As in many seaside vacation towns, Boothbay’s cuisine walks the line between tourist-pleasing seafood fare and discriminating menus by accomplished chefs, which has resulted in a plethora of dining options. While taking some time off from the kids, I started my evening with a glass of wine at Amore Bistro’s outdoor bar, where I took in the peaceful boat-dotted harbor that ended at the edge of my table. Then I barhopped to the artfully decorated Thistle Inn for the great menu at its Dory Pub, which features a bar made from an 18-foot dory. Next time I’m coming back for what everyone says is one of the best dinners in town. We enjoyed a classic surf-and-turf dinner with the kids at the popular McSeagull, which overlooks the harbor and hosts live acoustic music on summer nights. Back at Spruce Point Inn, I had a nightcap at Bogie’s, the inn’s casual bar and restaurant, sister to the dressier 88, where we enjoyed the breakfast buffet the next morning.

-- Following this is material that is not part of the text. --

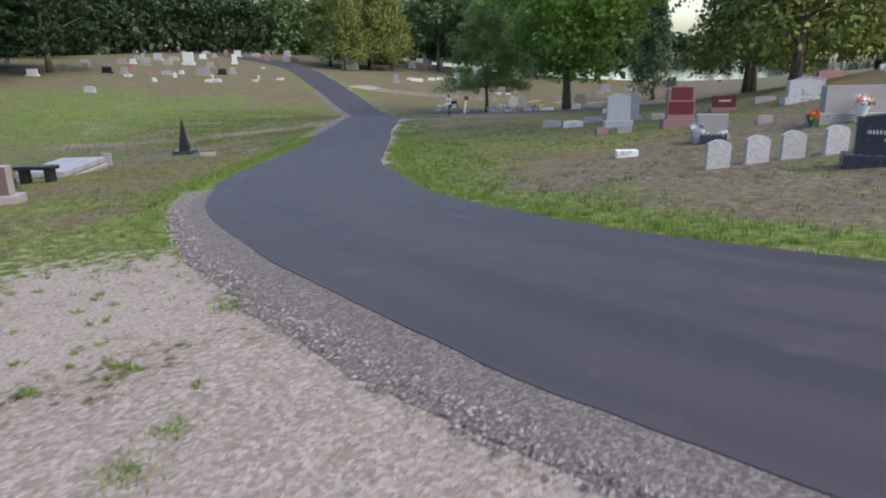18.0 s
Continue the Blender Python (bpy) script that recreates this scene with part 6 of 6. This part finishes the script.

On the way in to the Topside Inn, we picked up sandwiches at Mama D’s Cafe, a homey place for breakfast and lunch. There’s also a great local coffee shop, Moosehead Coffee and Ice Cream, located across from the post office. That evening we ambled from the Topside to the Boat House Bistro Tapas Bar and Restaurant, where the twins and I sat at the terrace bar on top of the multistory downtown establishment. After devouring the lemongrass-cured salmon and wild-mushroom ragout, I plotted ways to eat one of each of the many delicious hot and cold tapas plates. There was no need to touch the children’s menu, as the girls were happy to have steak Madagascar instead of burgers, and chicken-parmesan skewers instead of chicken fingers. I was hoping in vain that I would have room left over to continue on to the highly recommended Ports of Italy, which is enjoying its second year under the Italian finesse of Sante Calandri, who honed his skills as maitre d’ extraordinare at Bici in New York City—but that will have to wait for next year.
When I come back, I also plan to try the Chowder House overlooking the harbor, with its outdoor boat bar made from a sailboat and its popular chowder and seafood menu. And there’s Robinson’s Wharf on Southport Island for lobsters, corn, steamers, and prime rib, not to mention live music on Thursdays, Fridays, and Sundays. Or sail out to an island with Cabbage Island Clambakes for a traditional clambake.
From May to October, the much loved Boothbay Farmers Market sets up on Thursdays from 9 a.m. to noon with farmers and vendors from around the area. And you can pick up fresh fish, local meats, fine cheeses, wine, and beer at Oak Street Provisions, where Doug Roberts supplies full-time residents and visitors alike with quality local and gourmet products year-round. We also grabbed last-minute snacks for the drive home at Rivers End Cafe and Specialty Store.
On any trip into or out of town, look for Miss Piggy, an upright pig statue on the side of Route 27. She’s been dressing up in seasonally appropriate outfits for as long as anyone can remember, and cheerfully welcomes or bids adieu to everyone driving to or from Boothbay Harbor.